In South Africa, generally, the government has been inept at communicating its position and its successes since 1994 — with honourable exceptions. As a result it often appears on the defensive, responding to criticism or crisis, rather than proactively asserting its agenda.

The need to mark the 10-year anniversary of democracy has apparently stimulated a more decisive strategy. The government has published, well ahead of time, a review of its own performance, entitled Towards Ten Years of Freedom — Progress in the First Decade — Challenges of the Second Decade.

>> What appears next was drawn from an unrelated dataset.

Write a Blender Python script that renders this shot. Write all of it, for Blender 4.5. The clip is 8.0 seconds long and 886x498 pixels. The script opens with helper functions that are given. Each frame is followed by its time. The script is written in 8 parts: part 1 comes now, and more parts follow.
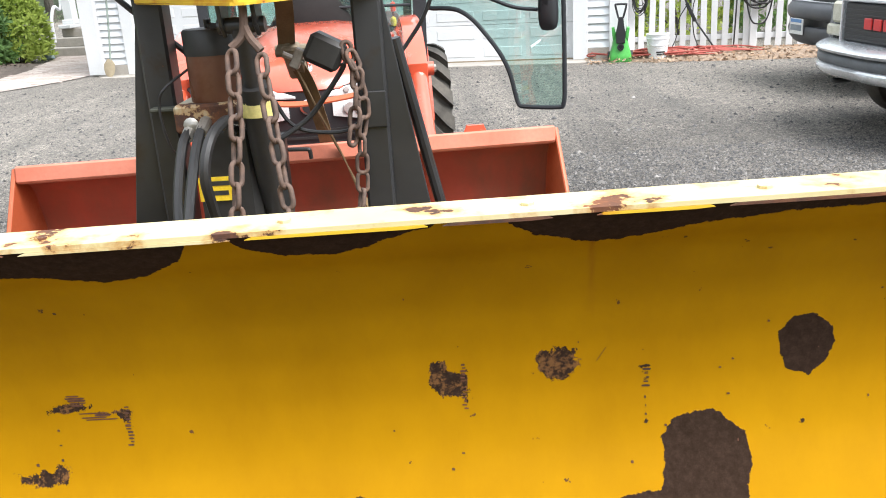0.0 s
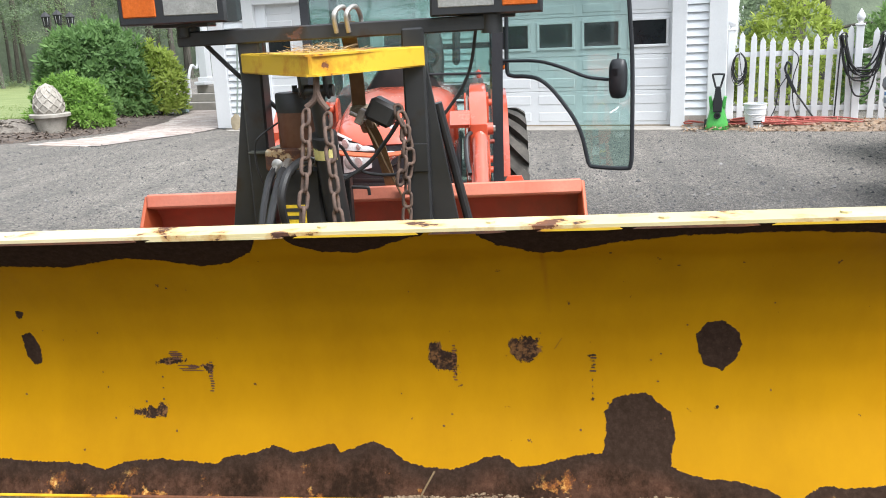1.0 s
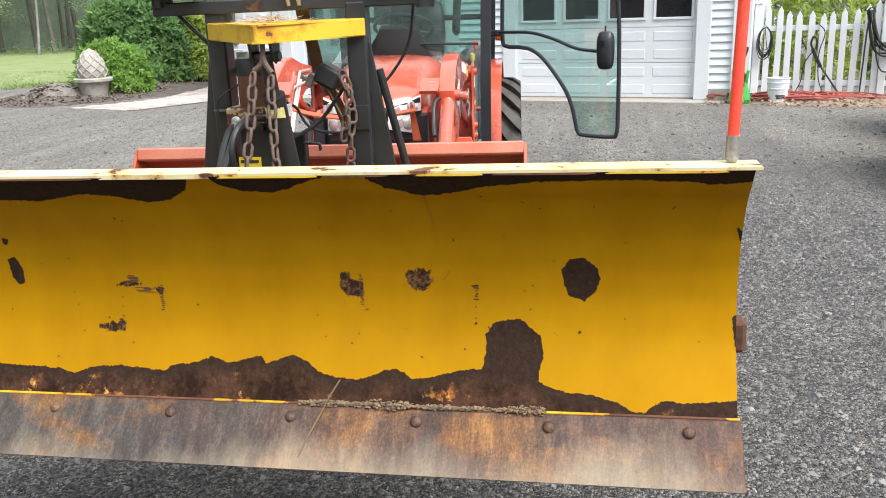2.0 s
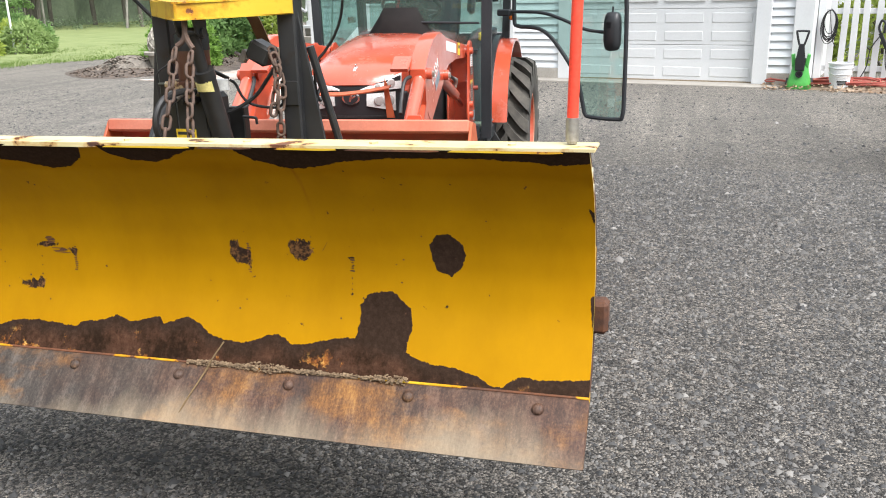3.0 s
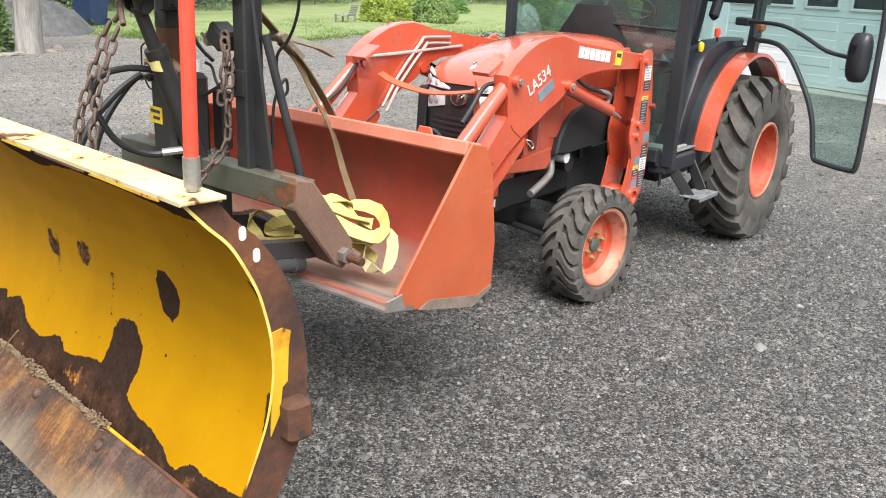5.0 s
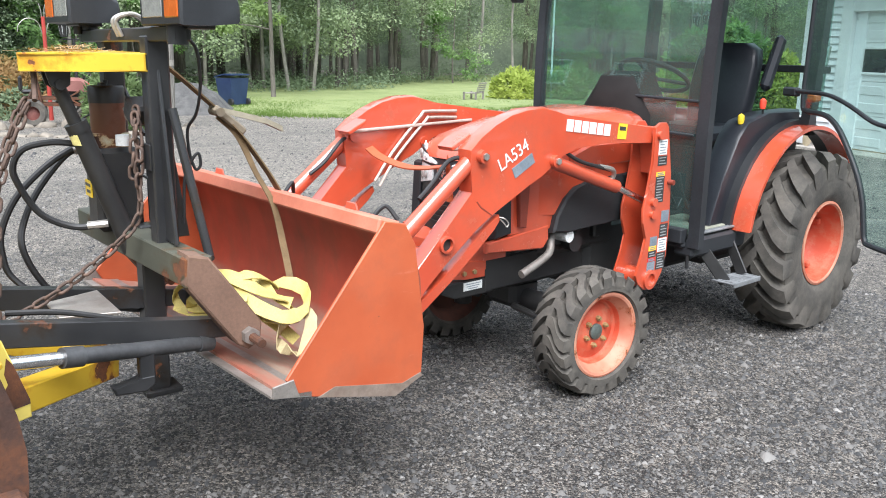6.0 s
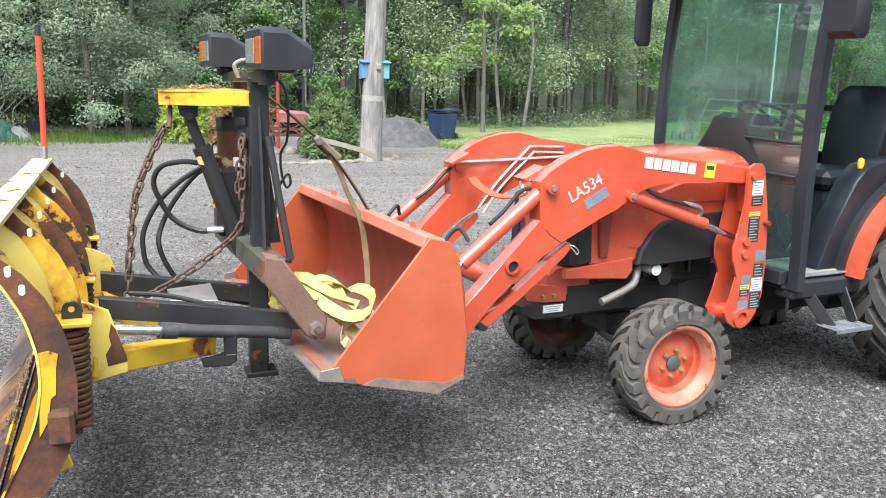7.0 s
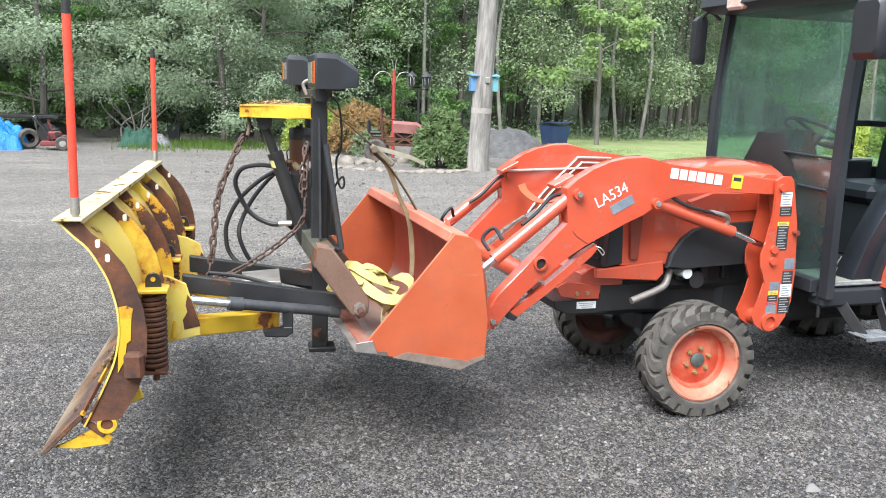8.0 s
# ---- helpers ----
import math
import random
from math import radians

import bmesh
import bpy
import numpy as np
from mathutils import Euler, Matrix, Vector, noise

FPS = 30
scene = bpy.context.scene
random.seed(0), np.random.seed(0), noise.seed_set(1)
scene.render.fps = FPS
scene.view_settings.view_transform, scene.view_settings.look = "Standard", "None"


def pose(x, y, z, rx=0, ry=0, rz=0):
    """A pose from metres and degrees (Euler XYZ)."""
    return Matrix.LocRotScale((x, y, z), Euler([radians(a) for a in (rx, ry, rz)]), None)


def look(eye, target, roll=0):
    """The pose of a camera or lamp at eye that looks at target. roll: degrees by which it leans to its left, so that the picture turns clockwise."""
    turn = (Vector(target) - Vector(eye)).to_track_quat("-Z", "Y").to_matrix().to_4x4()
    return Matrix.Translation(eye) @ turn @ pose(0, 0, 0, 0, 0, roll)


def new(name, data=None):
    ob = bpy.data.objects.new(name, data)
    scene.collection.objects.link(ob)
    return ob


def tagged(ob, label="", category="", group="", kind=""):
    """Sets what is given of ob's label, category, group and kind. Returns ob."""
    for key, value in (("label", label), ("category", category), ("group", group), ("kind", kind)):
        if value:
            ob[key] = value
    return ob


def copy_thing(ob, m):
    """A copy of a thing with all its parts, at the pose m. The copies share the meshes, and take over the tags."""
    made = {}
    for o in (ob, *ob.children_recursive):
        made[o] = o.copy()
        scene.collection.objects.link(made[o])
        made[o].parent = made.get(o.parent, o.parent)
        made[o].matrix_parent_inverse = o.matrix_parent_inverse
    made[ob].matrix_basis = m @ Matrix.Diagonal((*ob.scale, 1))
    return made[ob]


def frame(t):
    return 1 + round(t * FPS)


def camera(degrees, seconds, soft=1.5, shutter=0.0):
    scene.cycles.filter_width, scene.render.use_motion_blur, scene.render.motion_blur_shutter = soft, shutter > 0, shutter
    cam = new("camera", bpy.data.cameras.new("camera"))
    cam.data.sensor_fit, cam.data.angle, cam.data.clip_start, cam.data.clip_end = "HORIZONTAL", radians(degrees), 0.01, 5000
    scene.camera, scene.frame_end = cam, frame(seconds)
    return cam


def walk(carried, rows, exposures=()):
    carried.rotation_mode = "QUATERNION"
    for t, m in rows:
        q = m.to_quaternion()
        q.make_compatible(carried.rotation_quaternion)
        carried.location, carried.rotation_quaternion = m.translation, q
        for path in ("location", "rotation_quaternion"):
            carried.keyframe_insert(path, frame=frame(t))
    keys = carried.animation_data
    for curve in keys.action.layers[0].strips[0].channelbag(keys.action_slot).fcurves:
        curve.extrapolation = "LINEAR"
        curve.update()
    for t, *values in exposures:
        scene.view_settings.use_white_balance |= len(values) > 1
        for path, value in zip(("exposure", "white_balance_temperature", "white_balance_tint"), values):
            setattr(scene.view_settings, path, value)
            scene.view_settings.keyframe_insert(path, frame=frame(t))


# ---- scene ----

Although few, if any, of us have had a chance to digest the full report, it is clear that already the document has provoked some serious discussion among people both within and without the government and the ANC. On unemployment, for example, the report’s assertion that population growth is to blame for rising unemployment, and not the economy itself or the government’s management of it, has attracted a thoughtful response from Congress of South African Trade Unions’s economist Neva Makgetla in Business Day. In reply, government economist Allan Hirsh responds on the letters page. In turn, ANC MP Ben Turok plans an article in his magazine New Agenda.

The ANC is also in on the act with its own 10-year review mini-series on its website. More of a ‘soundbite review” compared with the Government Communication and Information System’s more weighty tome, it coheres rather neatly with the government offering. As indeed it should. What is the point of being the party of government if you cannot coordinate this sort of thing? — though, there are some who would rightly say that it is important to ensure that the natural and unavoidable advantages of incumbency are not permitted to run to excess.

The ANC contribution invites us to accept that inequality has been reduced through social expenditure. Of course, more poor people receive social grants than in 1994, yet this assertion contradicts what Sampie Terreblanche and others have empirically shown about the gap between the rich and poor growing over the decade. Clearly, this issue deserves further careful scrutiny.

And so it goes on. It would be nice to think that this sort of debate will frame a more illuminating and erudite consideration of public policy in the election campaign, in other words, that the election will serve to shed light as well as heat over the political terrain. But I am a chronic optimist. Over, then, to the spin doctors and election strategists. As I say, you can’t live with them and you can’t live without them.

n My column a fortnight ago, ‘A licence to loot”, attracted a large volume of positive correspondence and so deserves a short follow-up. Last week the Centre for Public Integrity in Washington DC published a report, The Windfalls of War, which records how more than 70 American companies and individuals have won up to $8-billion in contracts in post-war Iraq and Afghanistan over the past two years. Nearly 60% of the companies had employees or board members who either served in or had close ties to the executive branch for Republican and Democratic administrations, or members of Congress of both parties, or at the highest levels of the military.

The 62 000-word investigative report states that the companies that have benefited contributed more money to the presidential campaign of George W Bush — $500 000 — than to any other politician over the past dozen years.

Kellogg, Brown & Root, the subsidiary of Halliburton — which United States Vice-President Dick Cheney led prior to being chosen as Bush’s running mate — was the top recipient of federal contracts for the two countries, with more than $2,3-billion awarded to the company.

Said the centre’s executive director Charles Lewis: ‘Frankly, what surprised us most was the Keystone Cops, rank amateur nature of the government contracting process — This is all outrageous. We are talking about the expenditure of billions of dollars in taxpayer money.

‘As Americans, we have a right to know how our hard-earned money is spent. When American soldiers are at risk or worse, are being killed, the stunning incompetence and deliberate stone-walling become even more offensive and unacceptable.”